Set exercise: Identify the lines that contain the word "with" and copy each one.

══════════

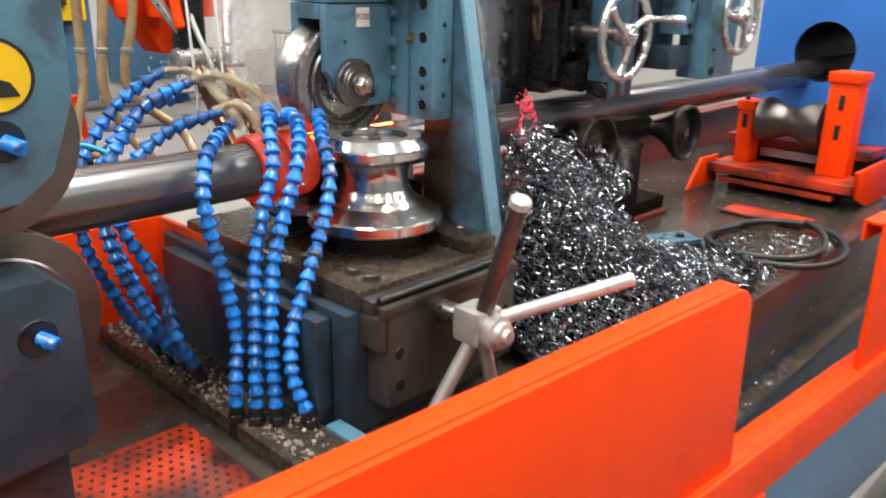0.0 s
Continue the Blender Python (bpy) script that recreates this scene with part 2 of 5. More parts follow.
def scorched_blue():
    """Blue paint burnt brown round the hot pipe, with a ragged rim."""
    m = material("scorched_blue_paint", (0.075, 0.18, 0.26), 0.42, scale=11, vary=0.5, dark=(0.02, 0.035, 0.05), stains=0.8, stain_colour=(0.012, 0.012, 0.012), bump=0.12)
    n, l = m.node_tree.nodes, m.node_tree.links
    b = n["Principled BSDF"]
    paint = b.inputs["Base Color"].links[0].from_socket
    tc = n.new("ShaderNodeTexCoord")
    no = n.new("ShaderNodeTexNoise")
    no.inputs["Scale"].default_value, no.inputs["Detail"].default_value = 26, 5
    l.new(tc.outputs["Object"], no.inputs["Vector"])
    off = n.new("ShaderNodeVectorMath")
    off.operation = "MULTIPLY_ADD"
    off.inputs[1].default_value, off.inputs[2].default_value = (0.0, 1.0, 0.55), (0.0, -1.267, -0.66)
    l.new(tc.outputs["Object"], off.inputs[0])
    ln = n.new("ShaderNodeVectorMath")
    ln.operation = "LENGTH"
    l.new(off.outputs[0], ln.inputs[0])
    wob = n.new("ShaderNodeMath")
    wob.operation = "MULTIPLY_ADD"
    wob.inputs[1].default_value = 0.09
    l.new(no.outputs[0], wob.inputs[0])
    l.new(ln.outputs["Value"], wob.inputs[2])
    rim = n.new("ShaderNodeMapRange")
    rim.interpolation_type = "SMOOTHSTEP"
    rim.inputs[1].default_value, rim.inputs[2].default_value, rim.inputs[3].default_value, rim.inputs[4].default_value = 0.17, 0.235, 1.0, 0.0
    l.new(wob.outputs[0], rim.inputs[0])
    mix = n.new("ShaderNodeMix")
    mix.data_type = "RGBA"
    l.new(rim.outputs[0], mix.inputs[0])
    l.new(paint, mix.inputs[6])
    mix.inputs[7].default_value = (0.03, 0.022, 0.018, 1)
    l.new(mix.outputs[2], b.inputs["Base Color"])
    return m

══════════

Solution to this task:
Continue the Blender Python (bpy) script that recreates this scene with part 2 of 5. More parts follow.
    """Blue paint burnt brown round the hot pipe, with a ragged rim."""